DATA BLOCK:
.....

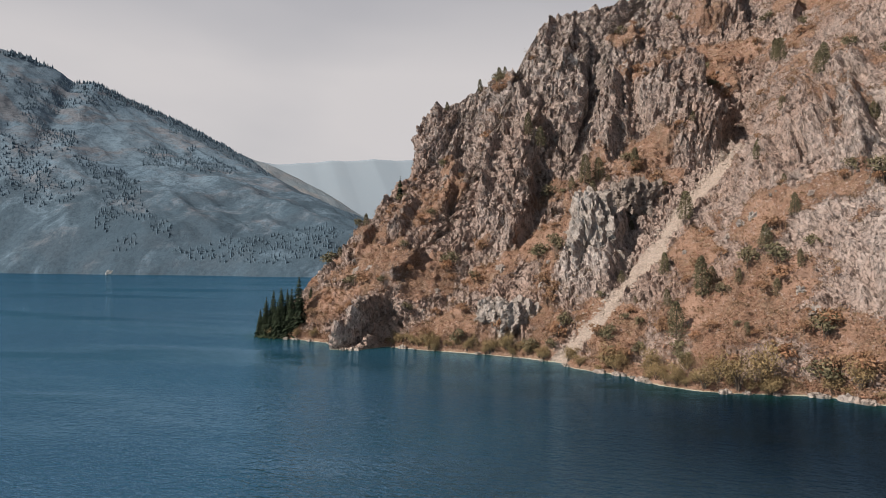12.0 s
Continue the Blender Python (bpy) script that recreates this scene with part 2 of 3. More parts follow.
CLIFF, ROCK, WATER = make_cliff(), make_rock(), make_water()
PALEROCK = make_rock("pale_rock", (0.25, 0.21, 0.19), (0.50, 0.435, 0.395))
# dark slab stone; on the cleft's foot block it paints in the shade
DARK_SHADED_ROCK = make_rock("dark_shaded_rock", (0.09, 0.08, 0.075), (0.22, 0.195, 0.18))
# blue air haze is put into these base colours, palest in the last
FAR1 = make_far("hazed_far_slope", (0.094, 0.138, 0.182), (0.108, 0.150, 0.190), (0.038, 0.06, 0.081), (0.132, 0.158, 0.186), (0.122, 0.117, 0.126), 1.6)
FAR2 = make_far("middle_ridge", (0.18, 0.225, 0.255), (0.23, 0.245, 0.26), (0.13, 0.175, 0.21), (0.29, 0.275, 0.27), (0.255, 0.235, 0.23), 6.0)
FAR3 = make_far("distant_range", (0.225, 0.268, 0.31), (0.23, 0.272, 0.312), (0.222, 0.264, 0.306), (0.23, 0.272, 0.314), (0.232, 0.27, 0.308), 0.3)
NEEDLE = make_leaf("spruce_needles", (0.014, 0.022, 0.013), (0.03, 0.041, 0.02), (0.022, 0.031, 0.017))
# far needles, with the same haze put into their colour
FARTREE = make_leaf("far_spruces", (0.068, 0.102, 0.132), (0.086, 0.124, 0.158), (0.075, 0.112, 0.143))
OLIVE = make_leaf("olive_leaves", (0.19, 0.135, 0.068), (0.29, 0.20, 0.105), (0.16, 0.122, 0.066))
RUST = make_leaf("rust_leaves", (0.22, 0.11, 0.065), (0.31, 0.175, 0.10), (0.18, 0.125, 0.08))
DARK = make_leaf("juniper_needles", (0.085, 0.078, 0.046), (0.155, 0.13, 0.075), (0.135, 0.105, 0.065))
STRAW = make_leaf("dry_grass", (0.23, 0.12, 0.08), (0.31, 0.19, 0.125), (0.2, 0.12, 0.08))
SCRUB = make_leaf("low_scrub", (0.15, 0.085, 0.05), (0.22, 0.15, 0.085), (0.16, 0.11, 0.07))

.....

PROMPT: Copy the listing in full and without alteration, omitting every picture.

ANSWER FOR THIS EXERCISE:
12.0 s
Continue the Blender Python (bpy) script that recreates this scene with part 2 of 3. More parts follow.
CLIFF, ROCK, WATER = make_cliff(), make_rock(), make_water()
PALEROCK = make_rock("pale_rock", (0.25, 0.21, 0.19), (0.50, 0.435, 0.395))
# dark slab stone; on the cleft's foot block it paints in the shade
DARK_SHADED_ROCK = make_rock("dark_shaded_rock", (0.09, 0.08, 0.075), (0.22, 0.195, 0.18))
# blue air haze is put into these base colours, palest in the last
FAR1 = make_far("hazed_far_slope", (0.094, 0.138, 0.182), (0.108, 0.150, 0.190), (0.038, 0.06, 0.081), (0.132, 0.158, 0.186), (0.122, 0.117, 0.126), 1.6)
FAR2 = make_far("middle_ridge", (0.18, 0.225, 0.255), (0.23, 0.245, 0.26), (0.13, 0.175, 0.21), (0.29, 0.275, 0.27), (0.255, 0.235, 0.23), 6.0)
FAR3 = make_far("distant_range", (0.225, 0.268, 0.31), (0.23, 0.272, 0.312), (0.222, 0.264, 0.306), (0.23, 0.272, 0.314), (0.232, 0.27, 0.308), 0.3)
NEEDLE = make_leaf("spruce_needles", (0.014, 0.022, 0.013), (0.03, 0.041, 0.02), (0.022, 0.031, 0.017))
# far needles, with the same haze put into their colour
FARTREE = make_leaf("far_spruces", (0.068, 0.102, 0.132), (0.086, 0.124, 0.158), (0.075, 0.112, 0.143))
OLIVE = make_leaf("olive_leaves", (0.19, 0.135, 0.068), (0.29, 0.20, 0.105), (0.16, 0.122, 0.066))
RUST = make_leaf("rust_leaves", (0.22, 0.11, 0.065), (0.31, 0.175, 0.10), (0.18, 0.125, 0.08))
DARK = make_leaf("juniper_needles", (0.085, 0.078, 0.046), (0.155, 0.13, 0.075), (0.135, 0.105, 0.065))
STRAW = make_leaf("dry_grass", (0.23, 0.12, 0.08), (0.31, 0.19, 0.125), (0.2, 0.12, 0.08))
SCRUB = make_leaf("low_scrub", (0.15, 0.085, 0.05), (0.22, 0.15, 0.085), (0.16, 0.11, 0.07))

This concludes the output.